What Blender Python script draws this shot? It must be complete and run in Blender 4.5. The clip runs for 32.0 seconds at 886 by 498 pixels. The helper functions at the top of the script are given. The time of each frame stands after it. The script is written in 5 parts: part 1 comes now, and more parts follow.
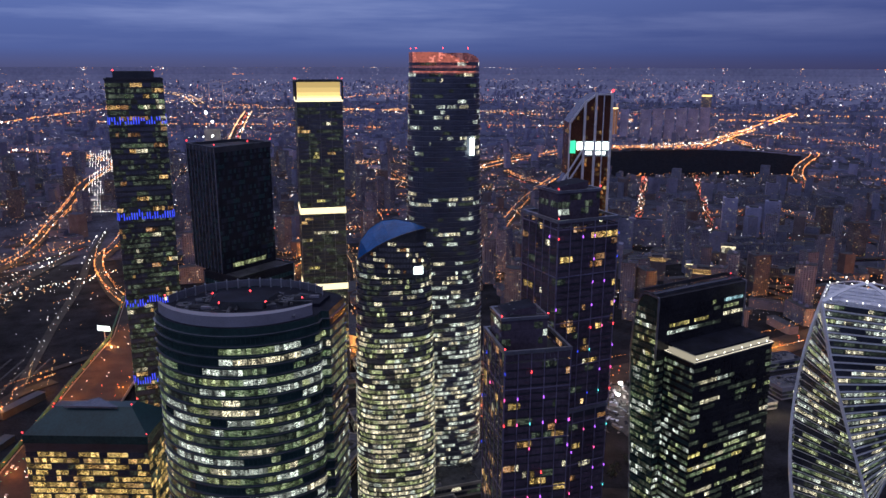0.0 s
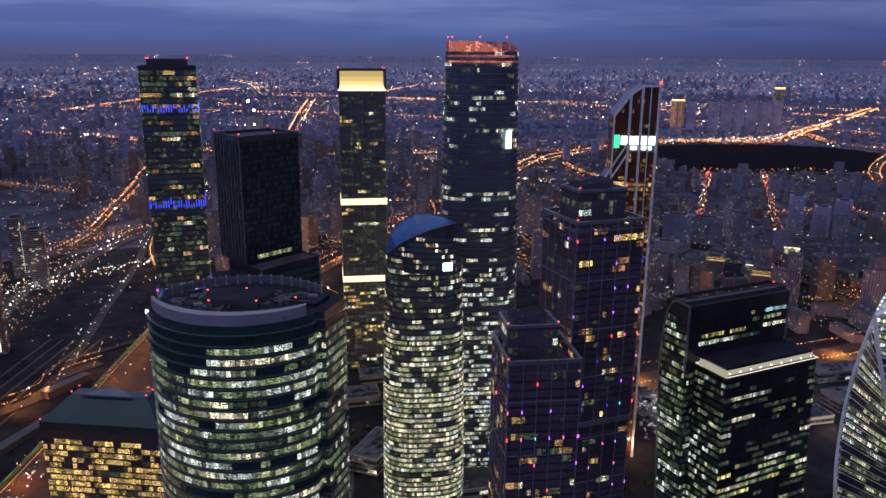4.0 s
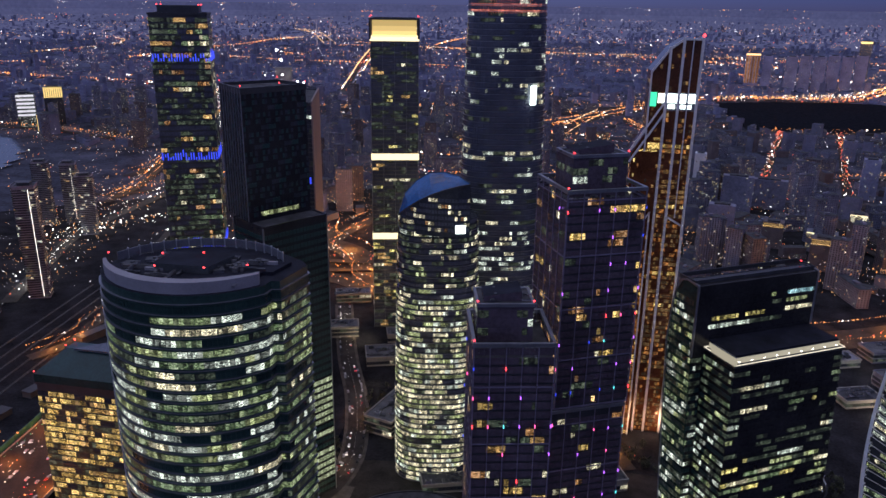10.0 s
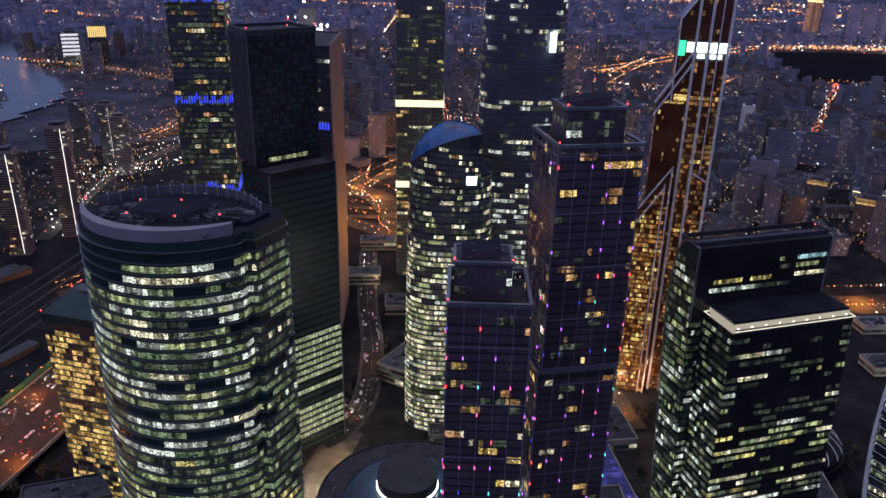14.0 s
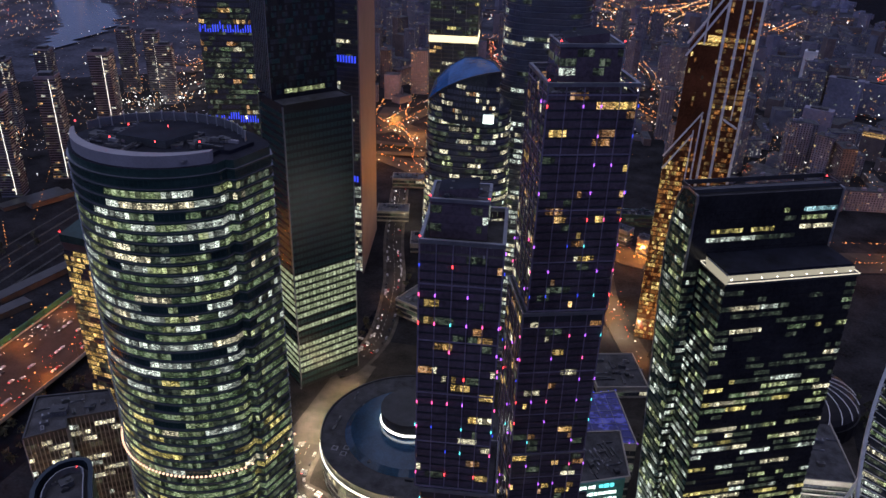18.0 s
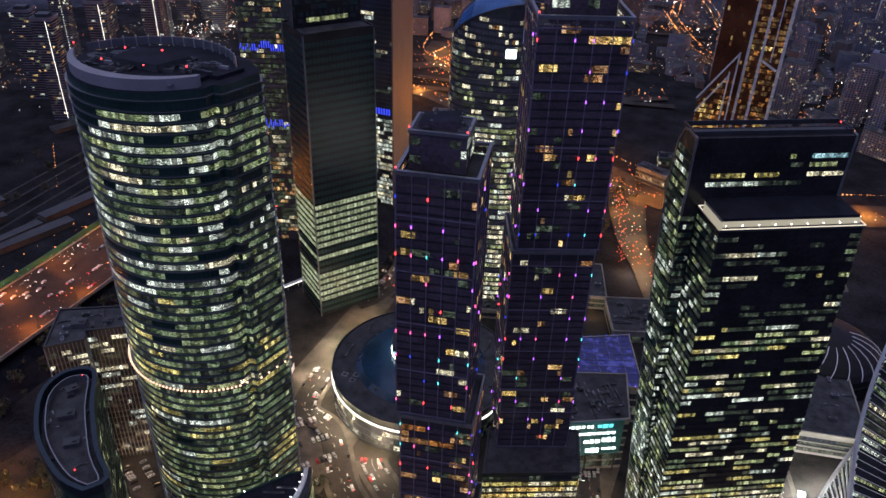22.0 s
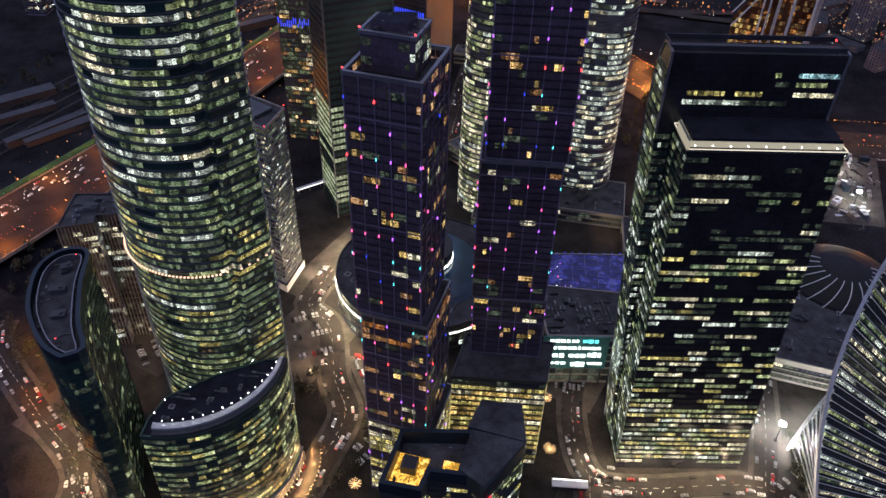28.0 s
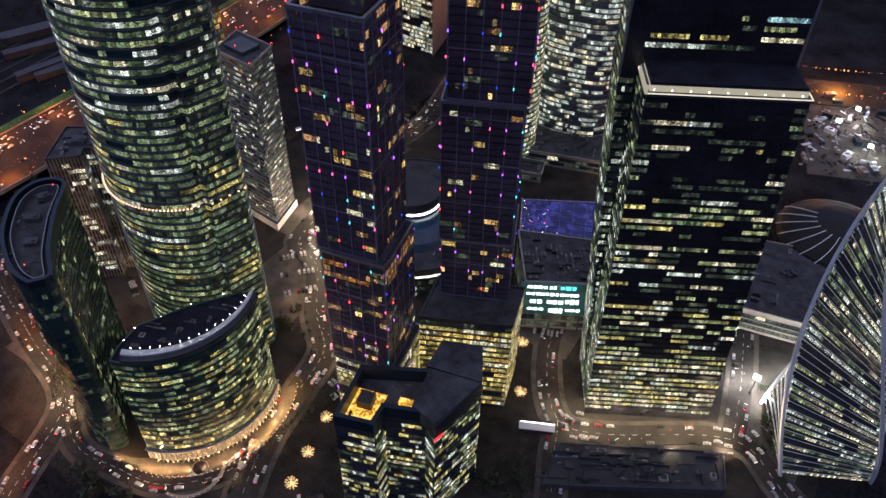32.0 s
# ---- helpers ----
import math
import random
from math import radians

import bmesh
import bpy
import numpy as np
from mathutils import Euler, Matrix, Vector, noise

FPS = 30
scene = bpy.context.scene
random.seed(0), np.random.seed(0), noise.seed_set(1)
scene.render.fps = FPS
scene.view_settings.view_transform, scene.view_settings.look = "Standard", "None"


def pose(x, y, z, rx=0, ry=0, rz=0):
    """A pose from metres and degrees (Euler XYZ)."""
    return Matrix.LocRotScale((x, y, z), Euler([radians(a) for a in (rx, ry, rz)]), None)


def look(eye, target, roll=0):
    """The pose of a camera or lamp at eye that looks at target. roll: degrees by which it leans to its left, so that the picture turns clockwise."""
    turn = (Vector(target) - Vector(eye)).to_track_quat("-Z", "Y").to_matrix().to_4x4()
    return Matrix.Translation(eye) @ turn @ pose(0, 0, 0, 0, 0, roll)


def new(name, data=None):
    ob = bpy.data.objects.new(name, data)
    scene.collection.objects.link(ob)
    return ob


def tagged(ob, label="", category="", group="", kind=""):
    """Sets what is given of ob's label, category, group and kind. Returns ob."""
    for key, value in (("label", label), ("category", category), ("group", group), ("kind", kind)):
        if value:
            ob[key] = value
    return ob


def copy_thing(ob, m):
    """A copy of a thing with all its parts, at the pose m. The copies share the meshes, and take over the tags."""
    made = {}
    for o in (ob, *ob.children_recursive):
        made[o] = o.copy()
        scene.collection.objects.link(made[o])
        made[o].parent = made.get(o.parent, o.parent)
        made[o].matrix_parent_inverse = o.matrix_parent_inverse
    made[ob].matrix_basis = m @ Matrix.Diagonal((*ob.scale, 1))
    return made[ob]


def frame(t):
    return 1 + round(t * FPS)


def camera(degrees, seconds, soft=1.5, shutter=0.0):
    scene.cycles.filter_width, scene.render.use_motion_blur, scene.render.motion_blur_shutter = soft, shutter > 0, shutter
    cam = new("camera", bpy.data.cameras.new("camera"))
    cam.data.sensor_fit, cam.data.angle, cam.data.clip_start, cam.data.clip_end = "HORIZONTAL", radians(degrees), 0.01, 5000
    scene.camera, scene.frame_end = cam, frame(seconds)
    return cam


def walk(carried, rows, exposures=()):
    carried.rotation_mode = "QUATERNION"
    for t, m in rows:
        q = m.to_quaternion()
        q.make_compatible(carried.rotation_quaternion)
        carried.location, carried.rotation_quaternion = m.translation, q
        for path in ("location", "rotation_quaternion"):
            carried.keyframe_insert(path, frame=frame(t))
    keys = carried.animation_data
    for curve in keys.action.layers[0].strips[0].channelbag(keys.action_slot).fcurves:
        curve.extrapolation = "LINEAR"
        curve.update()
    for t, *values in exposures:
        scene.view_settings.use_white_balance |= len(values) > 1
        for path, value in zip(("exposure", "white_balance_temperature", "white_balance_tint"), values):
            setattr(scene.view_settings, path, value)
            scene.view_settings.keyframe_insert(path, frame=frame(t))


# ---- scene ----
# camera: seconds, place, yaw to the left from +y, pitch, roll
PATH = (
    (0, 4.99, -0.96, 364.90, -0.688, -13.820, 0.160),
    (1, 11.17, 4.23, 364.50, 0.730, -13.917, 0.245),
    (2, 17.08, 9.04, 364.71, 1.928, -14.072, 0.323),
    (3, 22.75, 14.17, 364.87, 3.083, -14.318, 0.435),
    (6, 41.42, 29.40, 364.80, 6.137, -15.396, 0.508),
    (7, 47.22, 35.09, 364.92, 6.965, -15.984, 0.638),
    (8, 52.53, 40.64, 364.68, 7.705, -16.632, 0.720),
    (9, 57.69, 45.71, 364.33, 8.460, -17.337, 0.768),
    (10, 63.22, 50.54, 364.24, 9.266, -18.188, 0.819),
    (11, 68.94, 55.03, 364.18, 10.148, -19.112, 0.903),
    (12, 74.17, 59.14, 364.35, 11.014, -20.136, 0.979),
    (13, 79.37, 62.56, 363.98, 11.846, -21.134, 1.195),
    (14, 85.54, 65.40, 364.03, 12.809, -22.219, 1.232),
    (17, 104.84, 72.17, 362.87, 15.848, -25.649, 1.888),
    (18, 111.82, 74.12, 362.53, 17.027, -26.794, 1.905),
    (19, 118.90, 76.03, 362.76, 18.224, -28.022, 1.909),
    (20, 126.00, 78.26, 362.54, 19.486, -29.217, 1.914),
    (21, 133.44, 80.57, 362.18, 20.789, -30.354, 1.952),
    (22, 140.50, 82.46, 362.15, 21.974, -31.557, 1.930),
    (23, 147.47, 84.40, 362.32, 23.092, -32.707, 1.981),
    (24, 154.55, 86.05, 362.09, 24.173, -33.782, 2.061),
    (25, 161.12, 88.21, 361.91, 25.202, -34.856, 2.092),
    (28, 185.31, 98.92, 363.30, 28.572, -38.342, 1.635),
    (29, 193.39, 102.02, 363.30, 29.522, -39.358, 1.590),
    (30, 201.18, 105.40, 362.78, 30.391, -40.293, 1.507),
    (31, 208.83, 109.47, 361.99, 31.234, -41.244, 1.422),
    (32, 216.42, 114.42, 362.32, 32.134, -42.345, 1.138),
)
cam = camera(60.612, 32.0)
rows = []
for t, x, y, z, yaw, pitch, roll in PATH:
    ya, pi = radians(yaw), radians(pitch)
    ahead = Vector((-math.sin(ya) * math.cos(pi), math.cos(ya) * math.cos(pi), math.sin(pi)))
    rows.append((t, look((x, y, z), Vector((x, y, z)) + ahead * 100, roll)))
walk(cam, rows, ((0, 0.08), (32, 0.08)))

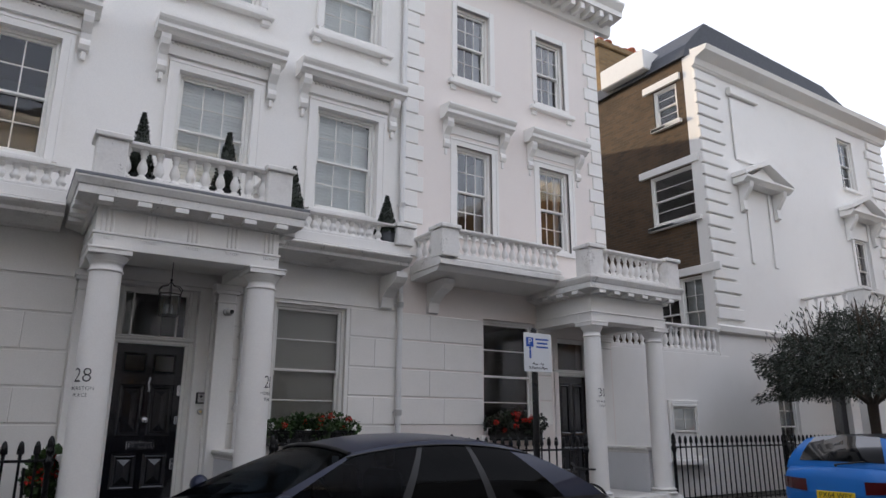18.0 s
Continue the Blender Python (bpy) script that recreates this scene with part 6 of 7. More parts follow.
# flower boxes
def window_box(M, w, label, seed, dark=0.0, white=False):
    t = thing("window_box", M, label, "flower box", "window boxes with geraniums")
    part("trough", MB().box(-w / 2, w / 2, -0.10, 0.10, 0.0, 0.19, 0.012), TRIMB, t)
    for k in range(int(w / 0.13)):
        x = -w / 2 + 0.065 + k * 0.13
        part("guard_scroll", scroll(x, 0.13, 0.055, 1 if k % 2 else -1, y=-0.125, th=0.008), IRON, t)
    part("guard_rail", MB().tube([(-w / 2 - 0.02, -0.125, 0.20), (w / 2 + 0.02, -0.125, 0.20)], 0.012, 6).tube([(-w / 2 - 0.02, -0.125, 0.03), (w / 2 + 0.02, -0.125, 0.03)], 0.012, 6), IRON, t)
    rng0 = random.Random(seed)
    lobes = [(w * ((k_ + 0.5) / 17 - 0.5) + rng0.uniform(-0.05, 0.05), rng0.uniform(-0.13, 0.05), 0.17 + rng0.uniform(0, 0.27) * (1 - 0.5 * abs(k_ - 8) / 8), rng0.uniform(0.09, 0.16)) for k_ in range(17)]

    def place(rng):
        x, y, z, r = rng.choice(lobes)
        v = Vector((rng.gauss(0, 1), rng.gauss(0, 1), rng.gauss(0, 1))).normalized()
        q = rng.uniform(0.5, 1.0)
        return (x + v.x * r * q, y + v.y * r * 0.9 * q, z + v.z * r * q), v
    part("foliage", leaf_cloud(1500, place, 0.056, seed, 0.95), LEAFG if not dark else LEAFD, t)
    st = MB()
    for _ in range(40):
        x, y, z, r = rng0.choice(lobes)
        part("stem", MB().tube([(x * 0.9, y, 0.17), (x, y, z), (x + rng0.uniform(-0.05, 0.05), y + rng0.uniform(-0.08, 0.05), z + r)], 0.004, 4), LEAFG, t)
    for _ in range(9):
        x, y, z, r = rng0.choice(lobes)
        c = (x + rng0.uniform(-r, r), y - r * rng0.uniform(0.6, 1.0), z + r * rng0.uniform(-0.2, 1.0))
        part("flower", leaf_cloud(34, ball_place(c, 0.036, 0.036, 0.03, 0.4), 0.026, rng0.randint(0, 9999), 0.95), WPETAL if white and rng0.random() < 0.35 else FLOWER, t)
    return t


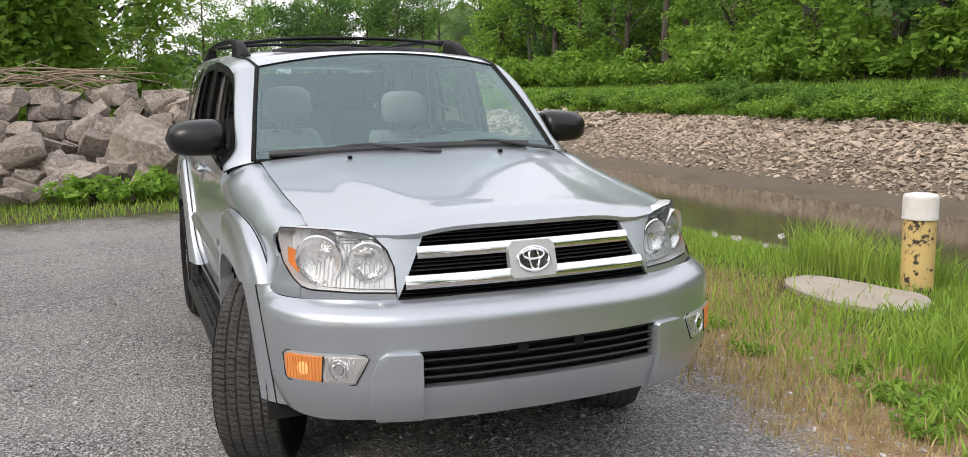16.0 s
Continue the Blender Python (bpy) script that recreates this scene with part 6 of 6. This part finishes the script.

- - -

Directions for this task: Using the listing above, pick out each line that contains the word "from", then copy it.

The response:
from math import radians
from mathutils import Euler, Matrix, Vector, noise
    """A pose from metres and degrees (Euler XYZ)."""
# camera: seconds, place, yaw to the left from +y, pitch, roll